Potential outcomes are an easy way to think about causal relationships.

Illustration: randomized controlled experiment where individuals are randomly assigned to a treatment (a drug) that is intended to improve their health status.

Notation: Let $Y$ denote the observed health status and $X \in \{0,1\}$ denote whether the individual takes the drug or not.

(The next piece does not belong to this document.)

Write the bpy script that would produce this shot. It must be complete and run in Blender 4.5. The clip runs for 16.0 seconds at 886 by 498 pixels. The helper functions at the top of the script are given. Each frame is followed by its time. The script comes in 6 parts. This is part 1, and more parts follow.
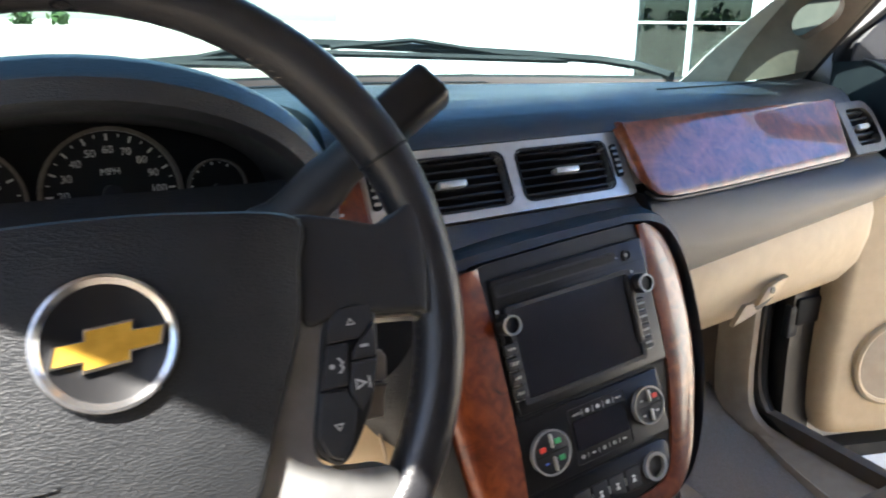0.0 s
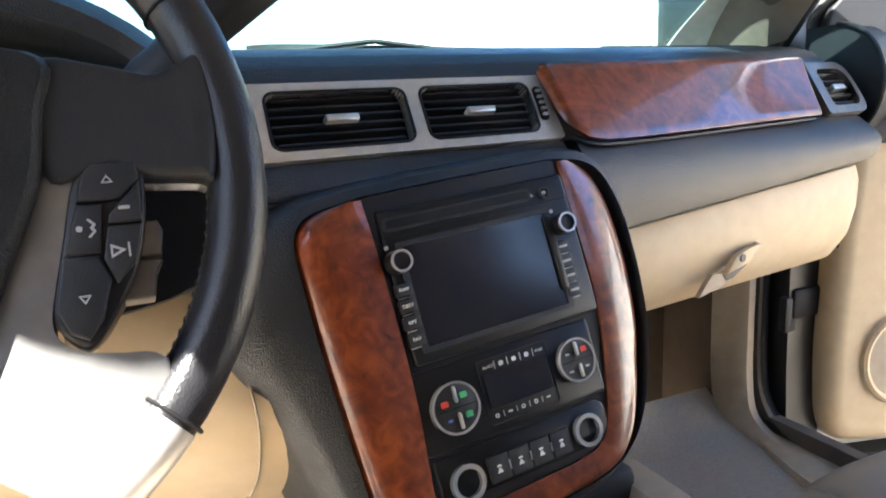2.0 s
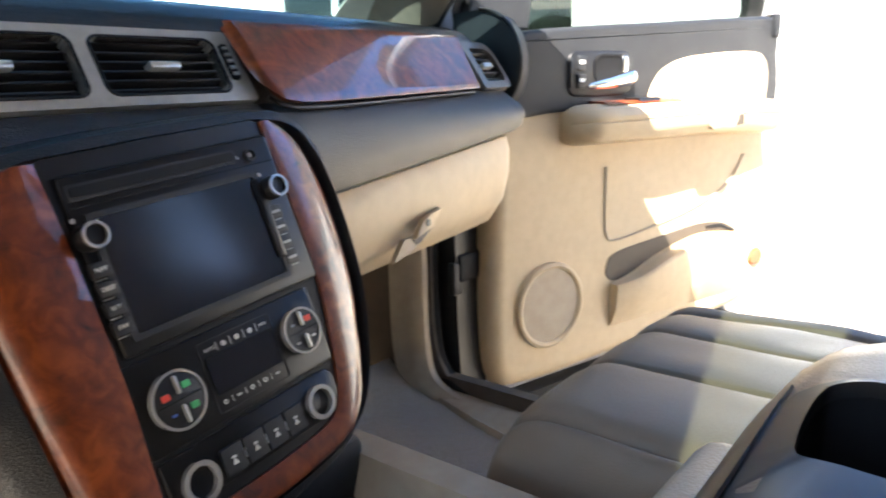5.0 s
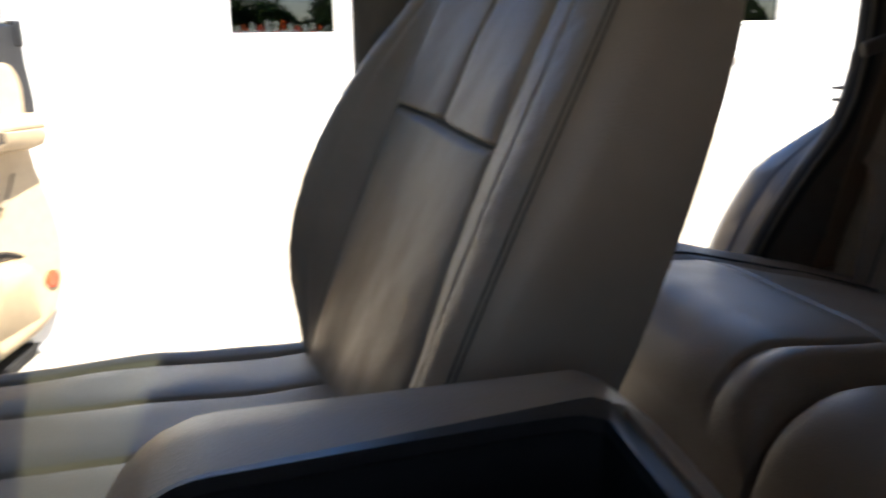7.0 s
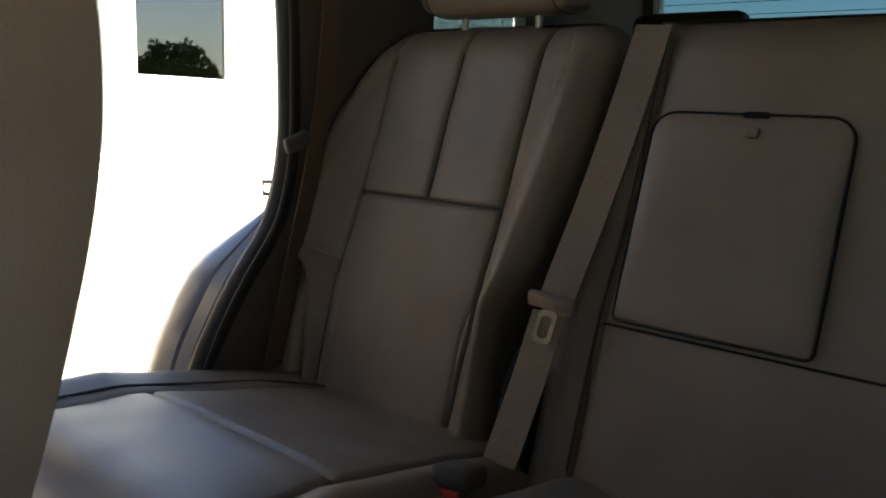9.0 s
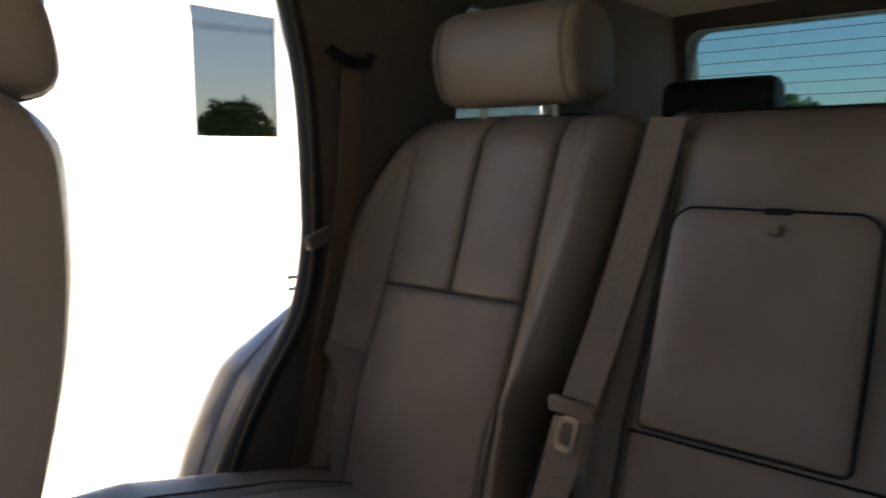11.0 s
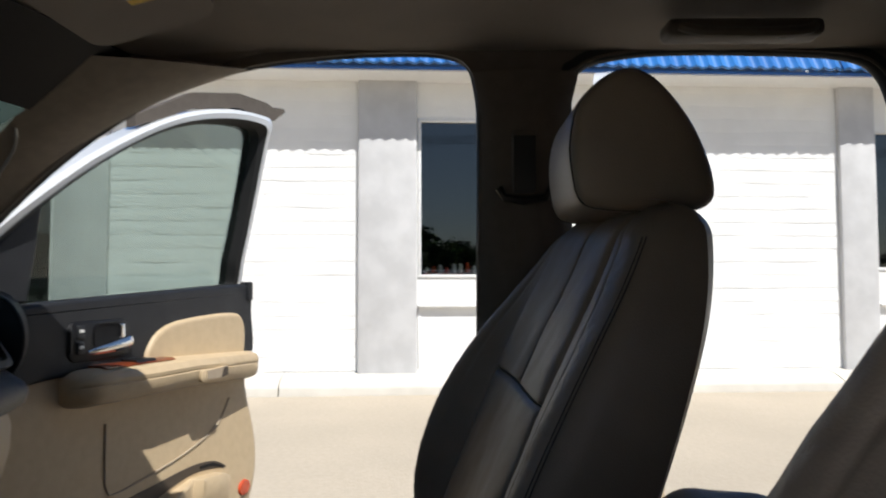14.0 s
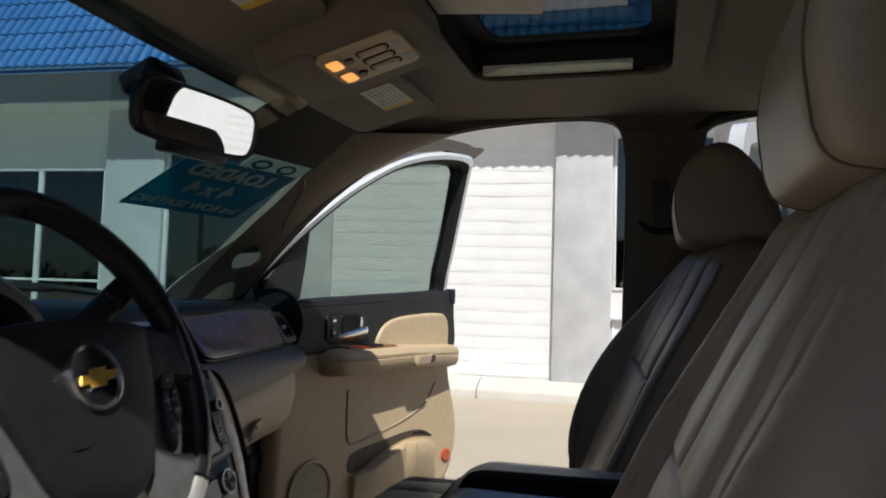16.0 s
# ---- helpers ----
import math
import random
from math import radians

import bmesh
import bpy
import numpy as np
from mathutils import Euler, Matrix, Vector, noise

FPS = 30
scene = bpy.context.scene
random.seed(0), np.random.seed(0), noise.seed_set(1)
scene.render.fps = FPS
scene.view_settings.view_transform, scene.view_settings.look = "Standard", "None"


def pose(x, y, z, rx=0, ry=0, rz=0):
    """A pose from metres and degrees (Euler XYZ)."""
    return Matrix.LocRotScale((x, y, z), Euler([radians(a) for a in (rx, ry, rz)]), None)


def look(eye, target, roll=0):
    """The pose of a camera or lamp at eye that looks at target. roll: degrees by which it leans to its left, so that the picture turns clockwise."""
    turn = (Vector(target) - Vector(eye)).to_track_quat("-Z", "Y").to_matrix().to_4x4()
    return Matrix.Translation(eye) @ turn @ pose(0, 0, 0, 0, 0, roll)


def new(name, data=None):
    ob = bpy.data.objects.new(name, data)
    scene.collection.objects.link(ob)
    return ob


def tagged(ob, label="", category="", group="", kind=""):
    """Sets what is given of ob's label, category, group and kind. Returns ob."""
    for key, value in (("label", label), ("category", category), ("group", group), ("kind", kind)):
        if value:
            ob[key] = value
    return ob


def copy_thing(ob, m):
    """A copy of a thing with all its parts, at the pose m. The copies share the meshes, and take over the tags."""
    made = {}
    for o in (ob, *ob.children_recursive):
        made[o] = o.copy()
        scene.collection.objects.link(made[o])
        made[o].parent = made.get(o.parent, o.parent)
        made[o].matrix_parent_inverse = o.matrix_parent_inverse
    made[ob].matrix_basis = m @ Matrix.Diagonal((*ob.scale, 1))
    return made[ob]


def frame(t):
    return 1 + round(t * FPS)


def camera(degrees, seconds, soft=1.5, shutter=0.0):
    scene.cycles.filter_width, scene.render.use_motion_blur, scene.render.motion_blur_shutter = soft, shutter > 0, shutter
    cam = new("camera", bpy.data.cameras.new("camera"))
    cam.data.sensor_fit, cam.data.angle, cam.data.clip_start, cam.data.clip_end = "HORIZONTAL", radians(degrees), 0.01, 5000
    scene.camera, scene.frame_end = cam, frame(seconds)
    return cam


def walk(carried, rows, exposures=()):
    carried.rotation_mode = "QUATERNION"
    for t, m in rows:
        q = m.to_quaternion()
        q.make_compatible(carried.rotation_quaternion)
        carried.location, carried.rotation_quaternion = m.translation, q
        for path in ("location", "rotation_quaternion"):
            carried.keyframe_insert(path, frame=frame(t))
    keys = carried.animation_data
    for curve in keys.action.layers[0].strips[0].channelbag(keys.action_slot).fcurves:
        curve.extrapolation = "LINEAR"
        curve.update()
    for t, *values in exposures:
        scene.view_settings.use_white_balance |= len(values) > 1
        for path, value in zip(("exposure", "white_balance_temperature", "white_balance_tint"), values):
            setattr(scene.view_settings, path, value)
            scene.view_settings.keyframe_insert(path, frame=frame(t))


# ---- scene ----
cam = camera(61.2, 16.0, soft=1.8, shutter=0.4)
PATH = [
    (0, (-0.466, -0.513, 1.478), (0.401, 1.193, 0.897), 0.6),
    (0.5, (-0.403, -0.517, 1.457), (0.517, 1.174, 0.914), 0.7),
    (1, (-0.36, -0.508, 1.42), (0.546, 1.207, 0.931), 0.6),
    (1.5, (-0.341, -0.514, 1.383), (0.51, 1.24, 0.934), -0.4),
    (2, (-0.328, -0.53, 1.344), (0.476, 1.251, 0.92), -2.2),
    (2.5, (-0.33, -0.522, 1.319), (0.467, 1.257, 0.871), -3.1),
    (3, (-0.334, -0.506, 1.303), (0.511, 1.256, 0.878), -3.7),
    (3.2, (-0.333, -0.504, 1.301), (0.56, 1.239, 0.894), -3.7),
    (5.3, (-0.361, -0.447, 1.306), (1.282, 0.593, 0.839), -0.5),
    (5.5, (-0.36, -0.437, 1.303), (1.356, 0.473, 0.827), -0.2),
    (6, (-0.344, -0.432, 1.312), (1.527, 0.059, 0.802), -0.1),
    (6.5, (-0.314, -0.451, 1.337), (1.617, -0.425, 0.818), -1.1),
    (7, (-0.296, -0.463, 1.356), (1.588, -0.897, 0.845), -1.1),
    (7.5, (-0.218, -0.522, 1.394), (1.514, -1.378, 0.876), -0.3),
    (8, (-0.207, -0.562, 1.41), (1.325, -1.756, 0.93), 1.4),
    (8.5, (-0.181, -0.59, 1.416), (1.127, -2.038, 0.979), 2.5),
    (8.7, (-0.164, -0.601, 1.411), (1.055, -2.134, 1.005), 2.8),
    (10.8, (-0.175, -0.677, 1.495), (1.052, -2.236, 1.242), -0.2),
    (11, (-0.186, -0.671, 1.492), (1.138, -2.147, 1.23), -0.3),
    (11.5, (-0.231, -0.641, 1.479), (1.321, -1.873, 1.208), -0.4),
    (12, (-0.277, -0.604, 1.462), (1.426, -1.611, 1.169), -0.5),
    (12.5, (-0.335, -0.558, 1.44), (1.485, -1.329, 1.135), -0.4),
    (13, (-0.419, -0.533, 1.427), (1.513, -1.0, 1.212), -0.7),
    (13.5, (-0.511, -0.531, 1.427), (1.48, -0.714, 1.395), -0.7),
    (14, (-0.622, -0.543, 1.422), (1.375, -0.521, 1.528), -0.1),
    (14.5, (-0.726, -0.575, 1.421), (1.258, -0.381, 1.593), 0.6),
    (15, (-0.808, -0.61, 1.426), (1.144, -0.234, 1.647), 1.1),
    (15.5, (-0.947, -0.658, 1.425), (0.976, -0.144, 1.623), 1.8),
    (16, (-1.097, -0.667, 1.412), (0.823, -0.121, 1.54), 1.8),
]
EXPOSURES = [(0.0, 3.35, 6450, 10), (1.0, 3.5, 6450, 10), (2.5, 3.75, 6450, 10), (3.2, 3.75, 6450, 10), (5.5, 2.95, 6600, 10), (6.5, 2.2, 6600, 10), (7.5, 2.1, 6650, 10), (8.0, 2.1, 7000, 8), (8.4, 2.4, 7050, 6),
             (8.7, 2.6, 7050, 6), (11.0, 2.85, 6700, 10), (12.0, 2.35, 6600, 10), (12.5, 2.1, 6550, 10), (13.0, 1.45, 6550, 10), (13.5, 0.75, 6300, 10), (14.0, 0.3, 6200, 10), (14.5, 0.05, 6150, 10), (16.0, 0.05, 6250, 10)]
walk(cam, [(t, look(eye, target, roll)) for t, eye, target, roll in PATH], EXPOSURES)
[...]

The causal relationship between $X$ and $Y$ can be described using the so-called potential outcomes:

• $Y(0)$ potential outcome in the absence of treatment

• $Y(1)$ potential outcome in the presence of treatment

Under health status, we have two health status variables: $(Y(0), Y(1))$, where

• $Y(0)$ is the value of the outcome that would have been observed if (possibly counter-to-fact) $X$ were 0.

• $Y(1)$ is the value of the outcome that would have been observed if (possibly counter-to-fact) $X$ were 1.

Treatment Effects

• The difference $Y(1)-Y(0)$ is called the treatment effect (TE).

• The quantity $E[Y(1)-Y(0)]$ is usually referred to as the average treatment effect (ATE).

Using this notation, we may rewrite the observed outcome as:

$$Y=\beta_0+\beta_1 X+U \text { with } \beta_1=Y(1)-Y(0) .$$

Note that this is not quite "the" linear model: since the ccoefficient $\beta_1$ is random. For $\beta_1$ to be constant. we need to assume that $Y(1)-Y(0)$ is constant across individuals.

Under all these assumptions: we end up with a linear constant effect causal model with $U$ independent with $X$ (from the nature of the randomized experiment), $E[U]=0$, and so $E[X U]=0$.

Without assuming constant treatment effects, it can be shown that a regression of $Y$ on $X$ identifies the average treatment effect,

$$\beta=\frac{\operatorname{Cov}[Y, X]}{\operatorname{Var}[X]}=E[Y(1)-Y(0)]$$

which is often called a causal parameter given that it is an average of causal effects.